#### DATASET EXCERPT

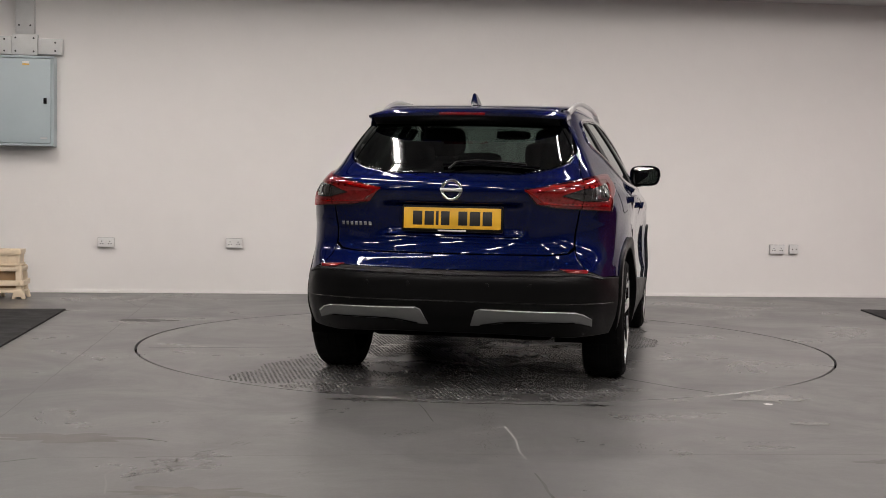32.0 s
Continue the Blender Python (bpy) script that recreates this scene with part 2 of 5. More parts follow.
CONCRETE = concrete("worn_grey_floor_paint")
PLASTER = simple("white_painted_plaster", (0.82, 0.805, 0.785), 0.75, var=0.025, scale=0.8, bump=0.0008, bump_scale=35)
DIM_WALL = simple("dark_grey_cladding", (0.07, 0.07, 0.074), 0.7, var=0.2, scale=1.0)
MID_WALL = simple("mid_grey_cladding", (0.24, 0.24, 0.245), 0.7, var=0.2, scale=1.0)
PALE_WALL = simple("pale_grey_reflector", (0.60, 0.60, 0.60), 0.6, var=0.1, scale=1.0)
RED_WALL = simple("crimson_reflected_surface", (0.115, 0.008, 0.021), 0.5, var=0.2, scale=1.0)
SHEET = simple("grey_roof_sheet", (0.42, 0.425, 0.43), 0.6, var=0.15, scale=1.0)
STEEL_GALV = simple("galvanised_steel", (0.56, 0.57, 0.565), 0.5, metal=0.35, var=0.10, scale=12)
CABINET_BLUE = simple("pale_blue_grey_enamel", (0.40, 0.475, 0.50), 0.42, var=0.03, scale=3)
WHITE_PLASTIC = simple("white_moulded_plastic", (0.74, 0.74, 0.73), 0.35, var=0.03)
SOCKET_SHADE = simple("grey_socket_shade", (0.42, 0.42, 0.41), 0.6, var=0.05)
SOCKET = simple("white_socket_plastic", (0.74, 0.74, 0.73), 0.4, var=0.05)
CREAM = simple("cream_plastic_crate", (0.72, 0.60, 0.44), 0.5, var=0.10, scale=6)
MAT_RUBBER = simple("black_rubber_mat", (0.013, 0.013, 0.0135), 0.7, var=0.3, scale=6, bump=0.001, bump_scale=150, spec=0.25)
BLACK_GAP = simple("dark_gap", (0.006, 0.006, 0.006), 0.9)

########

THE EXERCISE ::
Reproduce the material in its entirety and word for word, without the pictures.

ANSWER FOR THE TASK ::
32.0 s
Continue the Blender Python (bpy) script that recreates this scene with part 2 of 5. More parts follow.
CONCRETE = concrete("worn_grey_floor_paint")
PLASTER = simple("white_painted_plaster", (0.82, 0.805, 0.785), 0.75, var=0.025, scale=0.8, bump=0.0008, bump_scale=35)
DIM_WALL = simple("dark_grey_cladding", (0.07, 0.07, 0.074), 0.7, var=0.2, scale=1.0)
MID_WALL = simple("mid_grey_cladding", (0.24, 0.24, 0.245), 0.7, var=0.2, scale=1.0)
PALE_WALL = simple("pale_grey_reflector", (0.60, 0.60, 0.60), 0.6, var=0.1, scale=1.0)
RED_WALL = simple("crimson_reflected_surface", (0.115, 0.008, 0.021), 0.5, var=0.2, scale=1.0)
SHEET = simple("grey_roof_sheet", (0.42, 0.425, 0.43), 0.6, var=0.15, scale=1.0)
STEEL_GALV = simple("galvanised_steel", (0.56, 0.57, 0.565), 0.5, metal=0.35, var=0.10, scale=12)
CABINET_BLUE = simple("pale_blue_grey_enamel", (0.40, 0.475, 0.50), 0.42, var=0.03, scale=3)
WHITE_PLASTIC = simple("white_moulded_plastic", (0.74, 0.74, 0.73), 0.35, var=0.03)
SOCKET_SHADE = simple("grey_socket_shade", (0.42, 0.42, 0.41), 0.6, var=0.05)
SOCKET = simple("white_socket_plastic", (0.74, 0.74, 0.73), 0.4, var=0.05)
CREAM = simple("cream_plastic_crate", (0.72, 0.60, 0.44), 0.5, var=0.10, scale=6)
MAT_RUBBER = simple("black_rubber_mat", (0.013, 0.013, 0.0135), 0.7, var=0.3, scale=6, bump=0.001, bump_scale=150, spec=0.25)
BLACK_GAP = simple("dark_gap", (0.006, 0.006, 0.006), 0.9)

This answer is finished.